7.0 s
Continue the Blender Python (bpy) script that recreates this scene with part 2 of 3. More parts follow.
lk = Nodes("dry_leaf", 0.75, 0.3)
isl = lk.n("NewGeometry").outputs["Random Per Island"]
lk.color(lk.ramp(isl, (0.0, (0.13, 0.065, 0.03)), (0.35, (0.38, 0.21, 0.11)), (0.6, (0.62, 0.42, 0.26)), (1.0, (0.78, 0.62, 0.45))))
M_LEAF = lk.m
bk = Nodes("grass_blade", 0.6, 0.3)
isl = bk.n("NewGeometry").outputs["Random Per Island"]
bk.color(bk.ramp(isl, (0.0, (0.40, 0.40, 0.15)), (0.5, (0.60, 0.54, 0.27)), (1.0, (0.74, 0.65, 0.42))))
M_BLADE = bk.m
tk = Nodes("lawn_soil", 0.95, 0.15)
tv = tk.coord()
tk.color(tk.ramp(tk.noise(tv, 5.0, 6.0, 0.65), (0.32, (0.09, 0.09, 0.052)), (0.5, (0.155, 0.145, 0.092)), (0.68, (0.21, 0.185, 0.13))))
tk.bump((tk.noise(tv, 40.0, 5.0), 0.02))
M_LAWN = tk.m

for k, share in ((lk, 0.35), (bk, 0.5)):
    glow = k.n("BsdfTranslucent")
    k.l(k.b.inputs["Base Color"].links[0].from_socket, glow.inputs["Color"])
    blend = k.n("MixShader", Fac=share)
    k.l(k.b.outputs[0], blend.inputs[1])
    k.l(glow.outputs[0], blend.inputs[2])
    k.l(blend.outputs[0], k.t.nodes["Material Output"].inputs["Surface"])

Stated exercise
Starting at the line that contains "Continue the Blender", copy each line exactly through the end of the listing above. Include that first line and the last one, and add nothing.

Task answer
Continue the Blender Python (bpy) script that recreates this scene with part 2 of 3. More parts follow.
lk = Nodes("dry_leaf", 0.75, 0.3)
isl = lk.n("NewGeometry").outputs["Random Per Island"]
lk.color(lk.ramp(isl, (0.0, (0.13, 0.065, 0.03)), (0.35, (0.38, 0.21, 0.11)), (0.6, (0.62, 0.42, 0.26)), (1.0, (0.78, 0.62, 0.45))))
M_LEAF = lk.m
bk = Nodes("grass_blade", 0.6, 0.3)
isl = bk.n("NewGeometry").outputs["Random Per Island"]
bk.color(bk.ramp(isl, (0.0, (0.40, 0.40, 0.15)), (0.5, (0.60, 0.54, 0.27)), (1.0, (0.74, 0.65, 0.42))))
M_BLADE = bk.m
tk = Nodes("lawn_soil", 0.95, 0.15)
tv = tk.coord()
tk.color(tk.ramp(tk.noise(tv, 5.0, 6.0, 0.65), (0.32, (0.09, 0.09, 0.052)), (0.5, (0.155, 0.145, 0.092)), (0.68, (0.21, 0.185, 0.13))))
tk.bump((tk.noise(tv, 40.0, 5.0), 0.02))
M_LAWN = tk.m

for k, share in ((lk, 0.35), (bk, 0.5)):
    glow = k.n("BsdfTranslucent")
    k.l(k.b.inputs["Base Color"].links[0].from_socket, glow.inputs["Color"])
    blend = k.n("MixShader", Fac=share)
    k.l(k.b.outputs[0], blend.inputs[1])
    k.l(glow.outputs[0], blend.inputs[2])
    k.l(blend.outputs[0], k.t.nodes["Material Output"].inputs["Surface"])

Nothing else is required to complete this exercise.